Economy
Oil prices could damage any recovery Print E-mail
Written by Adrie van der Luijt   
Tuesday, 06 May 2008
High oil prices have the potential to snuff out any recovery in the UK and global economies.

Hetal Mehta, economist at Ernst & Young’s ITEM Club, explains that the modest upswing ITEM was predicting over the next couple of years in GDP growth is predicated on an oil price remaining below that of $100 per barrel.

If this increases to $120 or $150 a barrel in the long term this has serious implications for the strength of the wider economy.

“If it hits $200 per barrel as one Opec minister recently predicted then frankly all bets may well be off,” Mehta adds.

Impact across the whole economy

The research analyses how varying oil prices will impact on different economic indicators.

With oil prices climbing to $150 ITEM is forecasting that economic growth for 2009 would be trimmed from the current prediction of 1.5 per cent GDP growth to a weak 1.1 per cent.

The following year when many commentators including ITEM is currently predicting a strong recovery to 2.7 per cent GDP growth, high oil prices could cut that to below 2 per cent.

A long term $200 per barrel oil price would cut growth in 2009 to 0.9 per cent GDP growth and 1.2 per cent in 2010.

A higher oil price will have an impact across the whole economy. One of the main factors driving the predicted recovery in 2010 is increased consumption as high street spending picks up.

Public confidence

The ITEM analysis suggests, however, that with the oil price at $200 next year, consumption would turn negative and ensure only a modest improvement in 2010.

As Hetal points out the actual impact may be even worse. “Our predictions don’t take into account the impact on public confidence that this type of oil price increase would have and how that would feed back into the economy, so we may well be underestimating the potential downside,” he warns.

Similarly a modest recovery in UK manufacturing, which ITEM has recently said would cushion the worst of the pain from the downturn in the services sector, would be much weakened.
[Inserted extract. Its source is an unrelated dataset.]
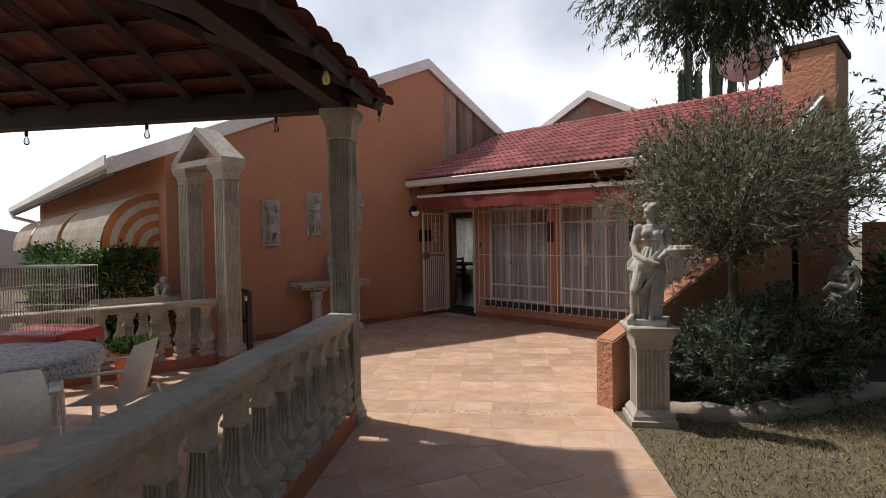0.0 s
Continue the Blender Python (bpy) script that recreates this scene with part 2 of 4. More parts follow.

With the $200 per barrel scenario output growth in 2009 would be trimmed from a strong 2.5 per cent growth to 1.6 per cent whilst it would hit the wall in 2010 with a decline in output of 0.3 per cent.

Letter writing time

This analysis also poses some serious questions about keeping the lid on inflation.

As Mehta explains, “With oil permanently at $200pb The Governor of the Bank of England would be suffering from writers’ cramp with the number of letters he would have to write to the Chancellor explaining why the UK economy had breached the 2 per cent CPI target.”

ITEM predicts that the $200pb scenario could potentially nearly treble the headline inflation rate next year from just over 2 per cent to 5.9 per cent per annum.

“Whilst that is hardly a return to the rampant inflation of the 1970s and 1980s it would be a worrying trend after the tight control central banks have kept on inflation in recent years,” Mehta says.

Mismatch between supply and demand 

Oil prices have risen by about 400 per cent in the last seven years and 25 per cent in the first four months of 2008 alone.

ITEM claims that it is not unreasonable that they could continue to rise even at more moderate rates over the next few years. It believes that the factors driving this increase are not going to disappear over the next few years.

Mehta says that there is a major mismatch between supply and demand, whilst Opec members appear unwilling or unable to raise their output and the thirst for oil particularly in developing countries appears to be unquenchable.

“Throw in political concerns in the Gulf and in West Africa, the weak US dollar and a jittery market then you have a set of circumstances that only point to greater uncertainty and the potential for further oil price rises of the kind that we are basing our analysis on,” Mehta concludes.